Work to complete:
Exactly retype the opening line of the entries and every line after it, ending with the line that contains "return TILES[key]". Skip all pictures.

--------------------------------------------------

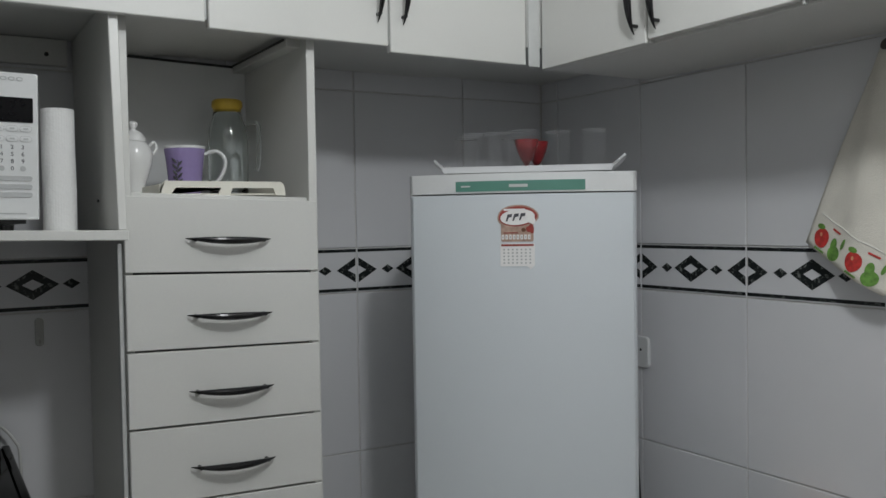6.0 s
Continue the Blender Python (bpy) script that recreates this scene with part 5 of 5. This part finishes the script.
def tile_mesh(w, h):
    """A thin tile with softened edges: local x, y across, z out of the wall."""
    key = (round(w, 3), round(h, 3))
    if key not in TILES:
        e, d = 0.0016, 0.0016
        v = [(0, 0, -0.003), (w, 0, -0.003), (w, h, -0.003), (0, h, -0.003), (0, 0, -e), (w, 0, -e), (w, h, -e), (0, h, -e), (d, d, 0), (w - d, d, 0), (w - d, h - d, 0), (d, h - d, 0)]
        f = [(8, 9, 10, 11)] + [(a, b, b + 4, a + 4) for a, b in ((4, 5), (5, 6), (6, 7))] + [(7, 4, 8, 11)] + [(a, b, b + 4, a + 4) for a, b in ((0, 1), (1, 2), (2, 3))] + [(3, 0, 4, 7)]
        me = bpy.data.meshes.new("tile")
        me.from_pydata(v, [], f)
        me.materials.append(M_TILE)
        TILES[key] = me
    return TILES[key]


def shape_points(bm, outline, hole, z=0.0005):
    o = [bm.verts.new((x, y, z)) for x, y in outline]
    if not hole:
        bm.faces.new(o)
        return
    i = [bm.verts.new((x, y, z)) for x, y in hole]
    for k in range(len(o)):
        bm.faces.new((o[k], o[(k + 1) % len(o)], i[(k + 1) % len(i)], i[k]))


PRINTS = {}
BANDH = 0.118


def print_mesh(w, lo, hi):
    """The dark pattern of a border tile, cut to lo..hi of a full tile's width."""
    key = (round(w, 3), round(lo, 3), round(hi, 3))
    if key in PRINTS:
        return PRINTS[key]
    bm = bmesh.new()
    c, full = BANDH / 2, 0.337
    for y0 in (0.0035, BANDH - 0.0115):
        shape_points(bm, [(lo + 0.001, y0), (hi - 0.001, y0), (hi - 0.001, y0 + 0.008), (lo + 0.001, y0 + 0.008)], None)
    hw, hh, iw, ih = 0.054, 0.033, 0.022, 0.012
    marks = []
    mid = full / 2
    marks.append(([(mid - hw, c), (mid, c - hh), (mid + hw, c), (mid, c + hh)], [(mid - iw, c), (mid, c - ih), (mid + iw, c), (mid, c + ih)]))
    for x in (mid - 0.079, mid + 0.079):
        marks.append(([(x - 0.0185, c), (x, c - 0.0115), (x + 0.0185, c), (x, c + 0.0115)], None))
    for s, x in ((1, 0.003), (-1, full - 0.003)):
        marks.append(([(x, c - hh), (x + s * hw, c), (x, c + hh), (x, c + ih), (x + s * iw, c), (x, c - ih)], None))
    for o, i in marks:
        xs_ = [p[0] for p in o]
        if min(xs_) >= lo and max(xs_) <= hi:
            shape_points(bm, o, i)
        elif max(xs_) > lo and min(xs_) < hi and i is None:
            shape_points(bm, [(min(max(x, lo + 0.001), hi - 0.001), y) for x, y in o], None)
        elif max(xs_) > lo and min(xs_) < hi:
            shape_points(bm, [(min(max(x, lo + 0.001), hi - 0.001), y) for x, y in o], [(min(max(x, lo + 0.001), hi - 0.001), y) for x, y in i])
    for v in bm.verts:
        v.co.x -= lo
    bmesh.ops.triangulate(bm, faces=bm.faces[:])
    bm.normal_update()
    for f in bm.faces:
        if f.normal.z < 0:
            f.normal_flip()
    me = bpy.data.meshes.new("border_print")
    bm.to_mesh(me)
    bm.free()
    me.materials.append(M_BAND)
    PRINTS[key] = me
    return me


def tile_wall(wall, to_world, cols, rows, cuts=(), skip=None):
    """Tiles between the joints cols (along the wall) and rows (heights). cuts: columns whose border tile shows only a stretch of the pattern."""
    g = 0.0014
    for c0, c1 in zip(cols, cols[1:]):
        for z0, z1 in zip(rows, rows[1:]):
            if c1 - c0 < 0.008 or (skip and skip(c0, c1, z0, z1)):
                continue
            t = new("tile", tile_mesh(c1 - c0 - 2 * g, z1 - z0 - 2 * g))
            t.parent = wall
            t.matrix_world = to_world(c0 + g, z0 + g)
            if abs(z0 - ZB0) < 1e-6:
                w = c1 - c0 - 2 * g
                lo, hi = 0.0, w
                if w < 0.32:
                    lo, hi = (0.337 - w, 0.337) if (c0, "end") in cuts else (0.0, w)
                if (c0, "shift") in cuts:
                    lo, hi = 0.018, 0.337
                p = new("border_print", print_mesh(w, lo, min(hi, 0.337)))
                p.parent = t
                t.name = "border_tile"


ZB0, ZB1 = 1.1885, 1.3065
ROWS_Z = [0.0, 0.358, 0.765, ZB0, ZB1, 1.72, 2.14, ZC]
ROWS_R = [0.0, 0.390, 0.796, ZB0, ZB1, 1.72, 2.14, ZC]
ROWS_L = [0.0, 0.56, 0.985, ZB0, ZB1, 1.3655, 1.72, 2.14, ZC]
tile_wall(wall_back, lambda a, z: axes((a, 0, z), (1, 0, 0), (0, 0, 1)), [0.001, 0.116, 0.452, 0.792, 1.063, 1.403, 1.743, XR - 0.001], ROWS_Z, cuts=((0.001, "end"), (0.792, "x")))
tile_wall(wall_right, lambda a, z: axes((XR, -a, z), (0, -1, 0), (0, 0, 1)), [0.001, 0.078, 0.418, 0.754, 1.088, 1.417, 1.757, 2.02, 2.268, 2.608, 2.948, 3.288, 3.499], ROWS_R, cuts=((0.001, "end"), (1.417, "shift"), (2.02, "end")))
tile_wall(wall_left, lambda a, z: axes((0, a, z), (0, 1, 0), (0, 0, 1)),
          [-3.499, -3.21, -2.87, -2.53, -2.19, -1.873, -1.533, -1.193, -0.848, -0.503, -0.163, -0.001], ROWS_L, cuts=((-3.499, "end"),),
          skip=lambda c0, c1, z0, z1: z0 > 1.36 and z1 < 2.2 and c1 > WY0 and c0 < WY1)
for z0, z1 in ((1.3925, 1.72), (1.72, 2.12)):
    t = new("tile", tile_mesh(0.1115, z1 - z0 - 0.003))
    t.parent = wall_left
    t.matrix_world = axes((0, -0.275, z0 + 0.001), (0, 1, 0), (0, 0, 1))
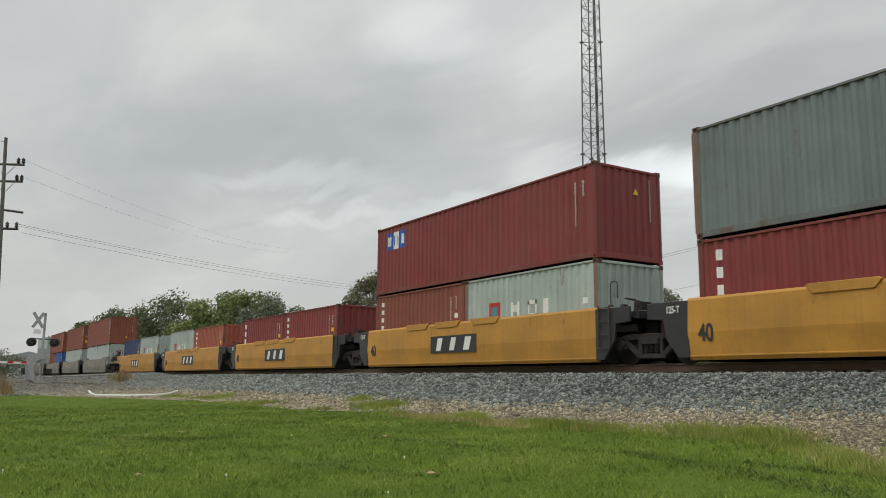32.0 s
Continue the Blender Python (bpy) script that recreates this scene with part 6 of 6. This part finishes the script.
def build_crossing():
    x, y = far_point((-0.9942, 0.1075), 61.0)
    z = ground_z(x, y)
    sig = tagged(new("crossing_signal"), "silver railway crossing signal with crossbuck, lamps and lowered gate", "crossing signal")
    sig.location = (x, y, z)
    sig.rotation_euler = (0, 0, radians(95))
    H = EYE[2] + 0.0708 * 61 - z
    silver = material("silver_signal_paint", (0.40, 0.41, 0.41), 0.5, 0.3, vary=0.12, size=3, bump=0.05, dust=0.3)
    part("mast", Shape().tube((0, 0, 0.2), (0, 0, H), 0.085, 12).tube((0, 0, 0), (0, 0, 0.35), 0.20, 12), silver, sig)
    part("foundation", Shape().box(-0.4, 0.4, -0.4, 0.4, -0.4, 0.06), material("signal_concrete", (0.40, 0.39, 0.36), 0.9), sig)
    for k, a in enumerate((45, -45)):
        blade = Shape().box(-0.60, 0.60, -0.12 - 0.012 * k, -0.11 - 0.012 * k, -0.10, 0.10)
        me = blade.mesh("crossbuck_blade")
        part("crossbuck_blade", me, SILVER_SIGN, sig, "weathered grey-white crossbuck blade", at=pose(-0.44, 0, H - 0.5, 0, a * 1.28, 0))
    part("track_sign", Shape().box(-0.68, -0.20, -0.125, -0.115, H - 1.42, H - 1.12), WHITE, sig, "small white sign under the crossbuck")
    part("lamp_arm", Shape().tube((-0.85, 0, H - 1.75), (0.85, 0, H - 1.75), 0.04, 8), BLACK, sig)
    for dx in (-0.72, 0.72):
        for dy in (-1, 1):
            lamp = part("signal_lamp", Shape().lathe((dx, dy * 0.16, H - 1.98), [(0.29, dy * 0.02), (0.29, dy * 0.03), (0.13, dy * 0.05), (0.12, dy * 0.16)], 20)
                        .lathe((dx, dy * 0.16, H - 1.98), [(0.28, dy * 0.02), (0.0, dy * 0.02)], 20), BLACK, sig, "black round signal lamp with background disc")
            part("lens", Shape().tube((dx, dy * 0.19, H - 1.98), (dx, dy * 0.205, H - 1.98), 0.11, 14), LENS, lamp, "glassy lens with reflected sky in its pale colour")
            part("hood", Shape().prism([(dx - 0.15, H - 1.98), (dx - 0.11, H - 1.87), (dx, H - 1.83), (dx + 0.11, H - 1.87), (dx + 0.15, H - 1.98), (dx + 0.13, H - 1.98), (dx, H - 1.85), (dx - 0.13, H - 1.98)], dy * 0.2, dy * 0.48), BLACK, lamp)
    part("gate_mechanism", Shape().box(-0.42, 0.40, -0.45, -0.10, 1.20, 1.85).box(-0.30, 0.36, -0.42, -0.10, 1.87, 2.20), silver, sig, "silver gate machine housing")
    for ya, yb in ((-0.62, -0.50), (0.45, 0.57)):
        part("counterweight_arm", Shape().prism([(-0.75, 0.10), (-0.90, 1.15), (-0.62, 1.75), (-0.10, 1.90), (0.10, 1.55), (-0.40, 1.35), (-0.58, 1.05), (-0.45, 0.10)], ya, yb), silver, sig)
    part("counterweight", Shape().box(0.2, 0.55, -0.72, -0.5, 0.50, 0.85), CAST, sig)
    gate = part("gate_arm", Shape().prism([(-0.2, 1.28), (-0.2, 1.12), (-7.5, 1.24), (-7.5, 1.32)], -0.44, -0.40), WHITE, sig, "white gate arm lowered across the road")
    for i in range(8):
        a = -0.9 - 0.82 * i
        part("red_band", Shape().prism([(a, 1.293), (a - 0.36, 1.297), (a - 0.46, 1.17), (a - 0.10, 1.165)], -0.446, -0.441), MARK_RED, gate, "red reflective band")
    for a in (-1.6, -4.2, -7.3):
        part("gate_lamp", Shape().tube((a, -0.42, 1.28), (a, -0.42, 1.42), 0.05, 8), MARK_RED, gate, "small red gate lamp")
    # small posts by the road and a white building beyond it
    for px, py, h in ((-57.5, 3.2, 1.9), (-58.5, 2.4, 1.5), (-56.0, 1.0, 1.3)):
        post = tagged(new("roadside_post"), "short dark weathered post beside the road", "post")
        post.location = (px, py, ground_z(px, py))
        part("post", Shape().tube((0, 0, -0.3), (0, 0, h), 0.07, 8), POLE_WOOD, post)
        part("cap", Shape().tube((0, 0, h), (0, 0, h + 0.04), 0.085, 8), STEEL, post)
    barn = tagged(new("building"), "low white building beyond the road crossing", "building")
    barn.location = (-170, 15, 0.3)
    wallm = material("white_siding", (0.72, 0.72, 0.70), 0.7, vary=0.1, size=0.6, grain=8, bump=0.1)
    part("wall", Shape().box(-12, 12, -6, 6, 0, 3.6), wallm, barn)
    part("roof", Shape().prism([(-6.6, 3.55), (6.6, 3.55), (0, 5.2)], -12.5, 12.5, "x"), STEEL, barn)
    for i in range(3):
        part("window", Shape().box(12.0, 12.04, -4.2 + 3.2 * i, -3.0 + 3.2 * i, 1.2, 2.4), BLACK, barn)


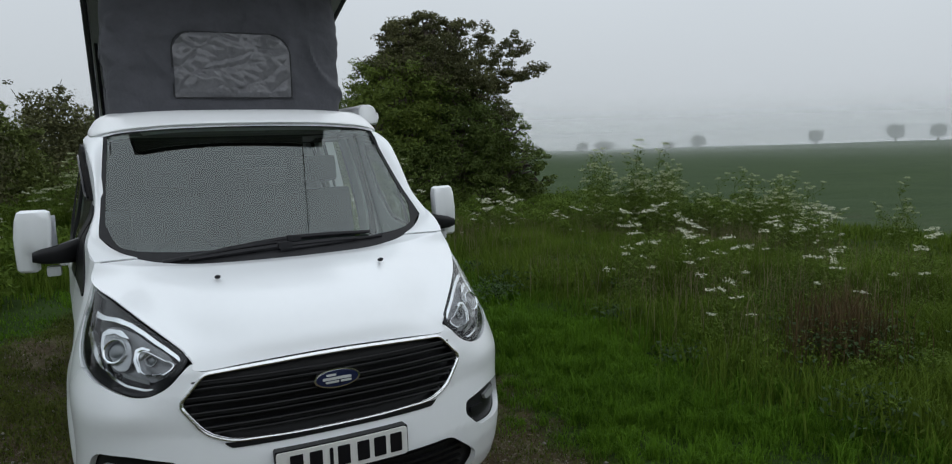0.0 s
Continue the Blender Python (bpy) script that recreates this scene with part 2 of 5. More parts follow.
def dirt(x, y):
    """1 where the track is worn to soil and gravel, 0 where grass grows."""
    x, y = np.asarray(x, float), np.asarray(y, float)
    n = wave(x * 1.7 + 9, y * 0.7) * 4 + wave(x * 5, y * 2.6 + 3) * 3.5
    right = np.interp(y, [-6, 0.2, 1.3, 4, 6.5, 9.5, 11.5, 14, 18, 30], [1.9, 1.75, 1.65, 1.72, 1.98, 2.35, 2.66, 3.05, 3.3, 3.5])
    left = np.interp(y, [-6, 2, 5, 7, 9, 11, 18, 30], [-2.0, -1.9, -1.7, -0.5, 0.35, 0.8, 1.15, 1.2])
    band = smooth(-0.45, 0.40, right - x + n * 0.55) * smooth(-0.45, 0.40, x - left + n * 0.55)
    mid = np.interp(y, [0, 6, 9, 13, 30], [1.15, 1.2, 1.45, 2.1, 2.3])
    strip = np.exp(-((x - mid - 0.1 * np.sin(y * 0.7)) / (0.26 + 0.1 * np.sin(y * 1.3 + 1))) ** 2) * np.interp(y, [1, 3, 6, 12, 30], [0.0, 0.18, 0.28, 0.45, 0.95]) * np.clip(0.85 + n * 1.6, 0.0, 1.1)
    thin = smooth(14, 30, y) * 0.22
    rows = smooth(10.5, 12.5, x) * (1 - smooth(14, 22, x)) * (0.55 + 0.25 * np.sin(x * 7.5)) * 0.5
    return np.clip(rows + band * (1 - strip) * (1 - thin) + (n - 0.45) * 0.25 * smooth(0, 1, band), 0, 1)


def axis_points(lo, a, b, hi, step, grow=1.22):
    mid = list(np.arange(a, b + 1e-6, step))
    left, s = [], step
    p = a
    while p > lo:
        s *= grow
        p -= s
        left.append(max(p, lo))
    right, s, p = [], step, b
    while p < hi:
        s *= grow
        p += s
        right.append(min(p, hi))
    return np.array(left[::-1] + mid + right)


def grid_mesh(name, X, Y, Z, material):
    ny, nx = X.shape
    me = bpy.data.meshes.new(name)
    idx = np.arange(ny * nx).reshape(ny, nx)
    quads = np.stack([idx[:-1, :-1], idx[:-1, 1:], idx[1:, 1:], idx[1:, :-1]], -1).reshape(-1, 4)
    fast_mesh(me, np.stack([X, Y, Z], -1).reshape(-1, 3), quads)
    me.materials.append(material)
    me.polygons.foreach_set("use_smooth", np.ones(len(me.polygons), bool))
    return me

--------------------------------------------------

Solution below:
6.0 s
Continue the Blender Python (bpy) script that recreates this scene with part 5 of 5. This part finishes the script.
def tile_mesh(w, h):
    """A thin tile with softened edges: local x, y across, z out of the wall."""
    key = (round(w, 3), round(h, 3))
    if key not in TILES:
        e, d = 0.0016, 0.0016
        v = [(0, 0, -0.003), (w, 0, -0.003), (w, h, -0.003), (0, h, -0.003), (0, 0, -e), (w, 0, -e), (w, h, -e), (0, h, -e), (d, d, 0), (w - d, d, 0), (w - d, h - d, 0), (d, h - d, 0)]
        f = [(8, 9, 10, 11)] + [(a, b, b + 4, a + 4) for a, b in ((4, 5), (5, 6), (6, 7))] + [(7, 4, 8, 11)] + [(a, b, b + 4, a + 4) for a, b in ((0, 1), (1, 2), (2, 3))] + [(3, 0, 4, 7)]
        me = bpy.data.meshes.new("tile")
        me.from_pydata(v, [], f)
        me.materials.append(M_TILE)
        TILES[key] = me
    return TILES[key]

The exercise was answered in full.